The blond haired, blued eyed BBC “gaming presenter” would like to talk to you about her “final purge” to the gaming problem.
— Grummz (@Grummz) March 26, 2024
She says she created gaming, and was here first and you have to leave now.
If not, she and her friends will bake pies out of you. pic.twitter.com/TGsPn8l1Lj
First, they came for the video games, but you were not a gamer so you said nothing.
But you might actually be in a hobby that has seen some radical changes and controversies because of the intrusion of outsiders who don't have any real love for the hobby, or at the very least, have far more love for themselves. Any NASCAR fans among my readership? That's also a hobby that's being used and abused by these ideologues.

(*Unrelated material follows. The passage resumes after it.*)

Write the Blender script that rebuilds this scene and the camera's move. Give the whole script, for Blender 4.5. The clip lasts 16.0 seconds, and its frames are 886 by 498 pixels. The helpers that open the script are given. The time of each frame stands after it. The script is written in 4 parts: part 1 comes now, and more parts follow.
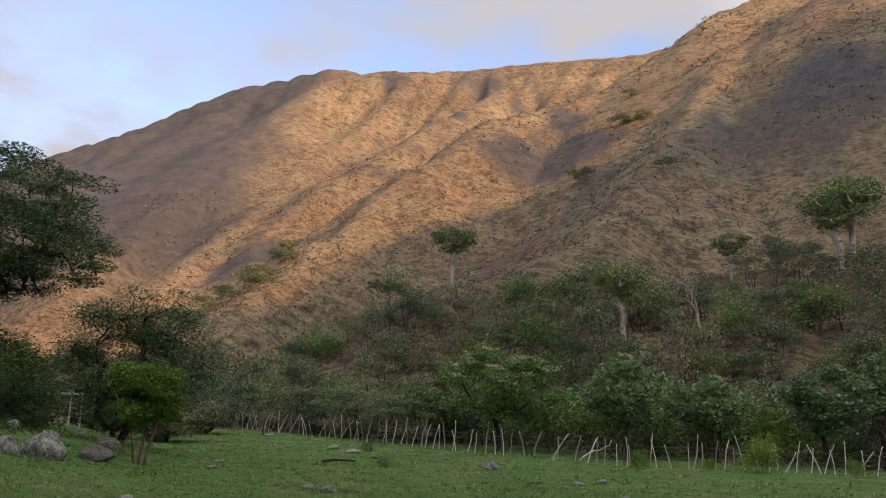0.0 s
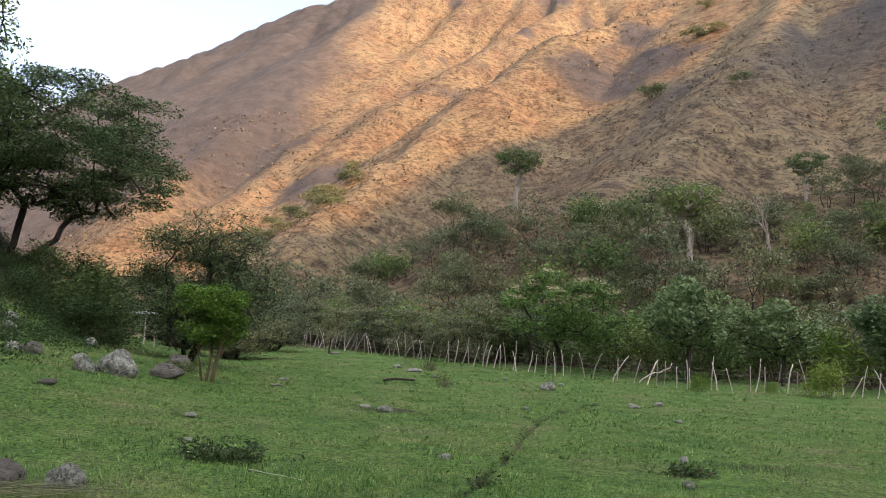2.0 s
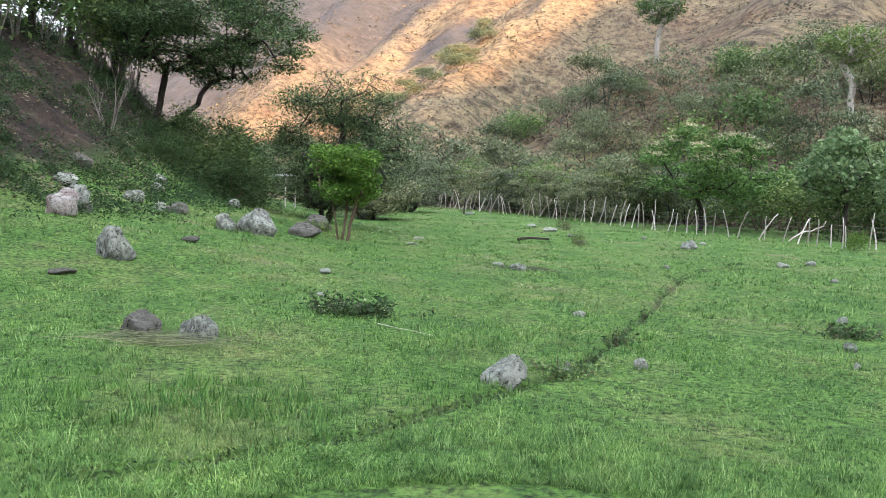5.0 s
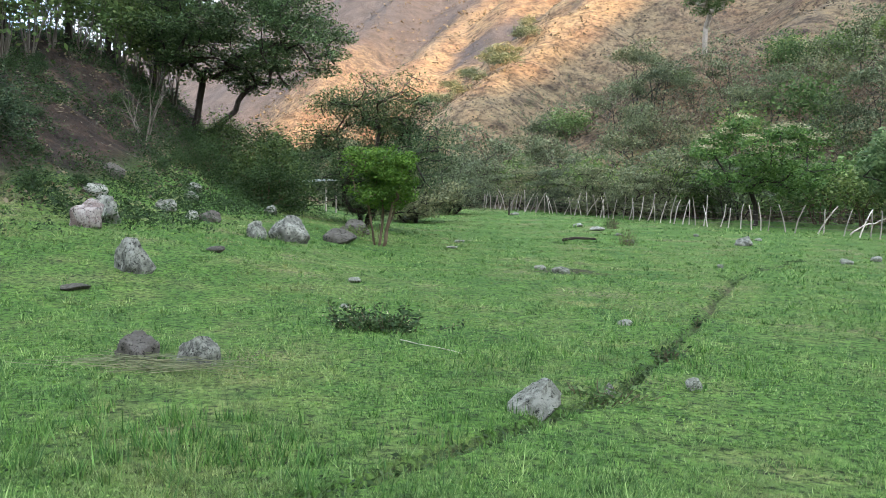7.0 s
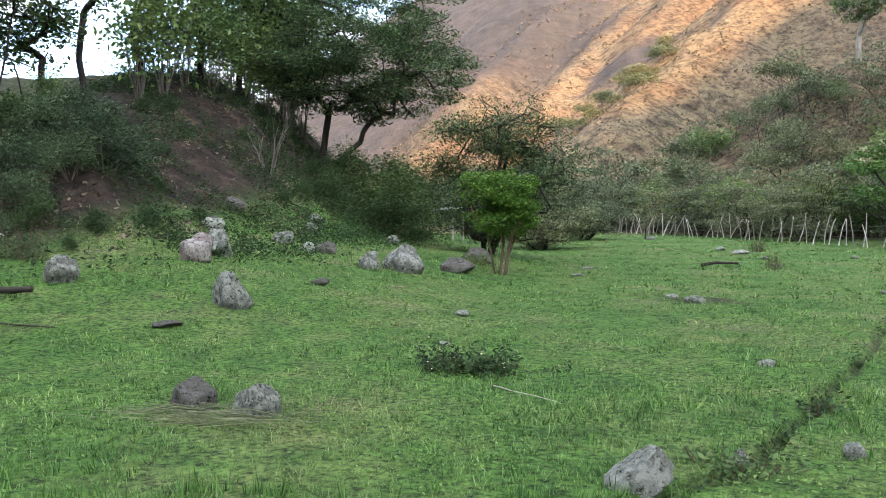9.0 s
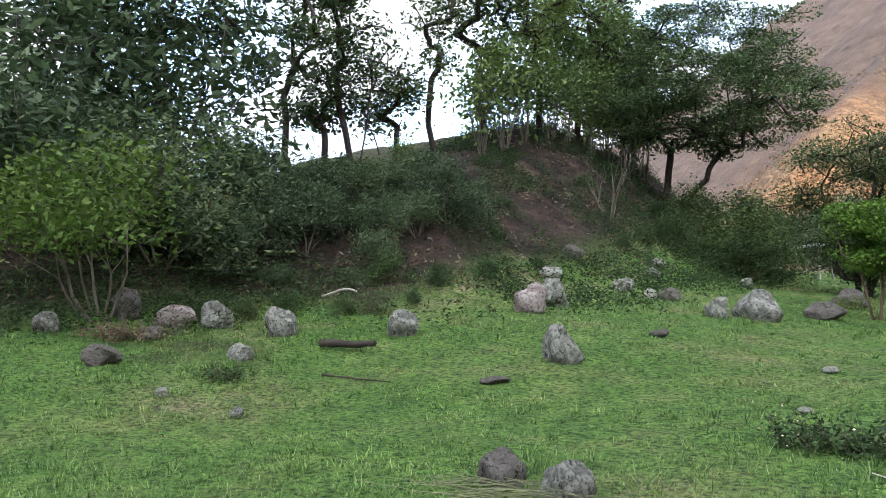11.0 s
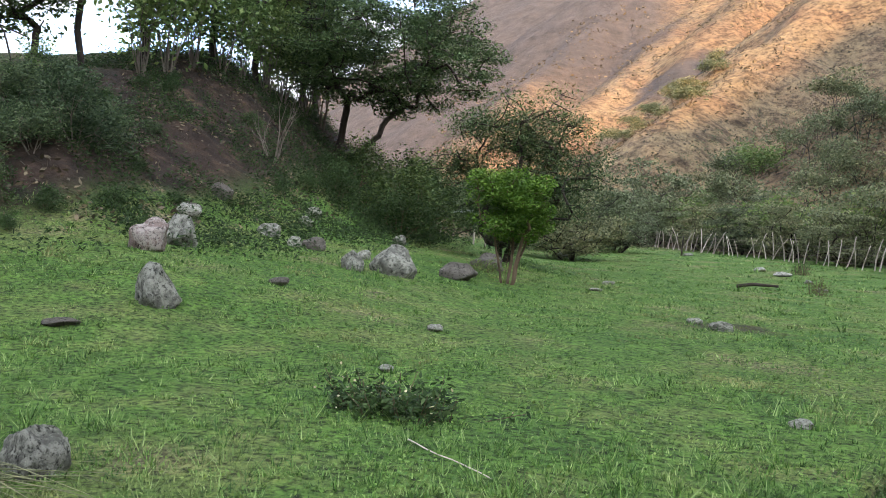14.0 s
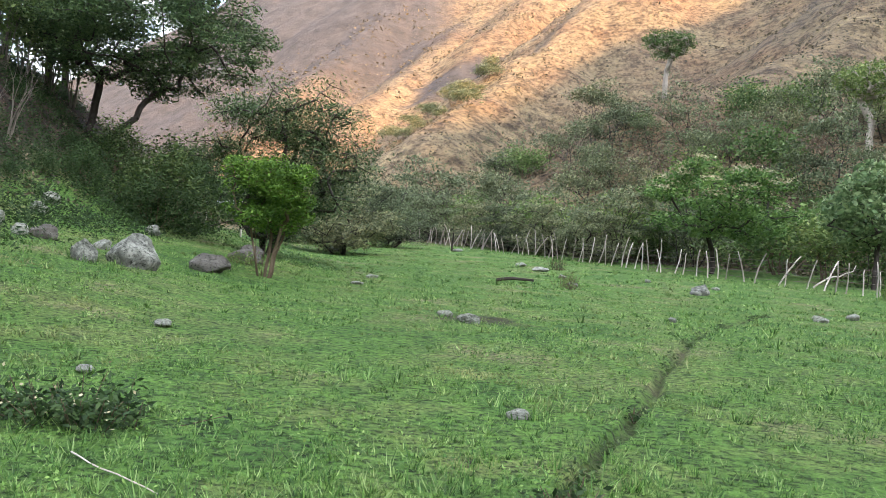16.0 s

The bottom line here is that sometimes gatekeeping your hobbies is necessary. Not everything has to be for everyone. It can be unique and have characteristics that define that hobby that no other hobby has. That's not to say that anyone who wants to become a hobbyist should be interviewed, triple-checked, and hazed before they can be allowed into the hobby, but people who clearly have no true interest or curiosity should be encouraged to stay away.
Because if your hobby is infiltrated and corrupted, then no one gets to experience those fun, relaxed, sunny moments that come with truly enjoying a hobby, especially one with friends. Once they begin implementing rules you have to follow to make everyone else comfortable, no one is comfortable, and it stops being a hobby and becomes an institution.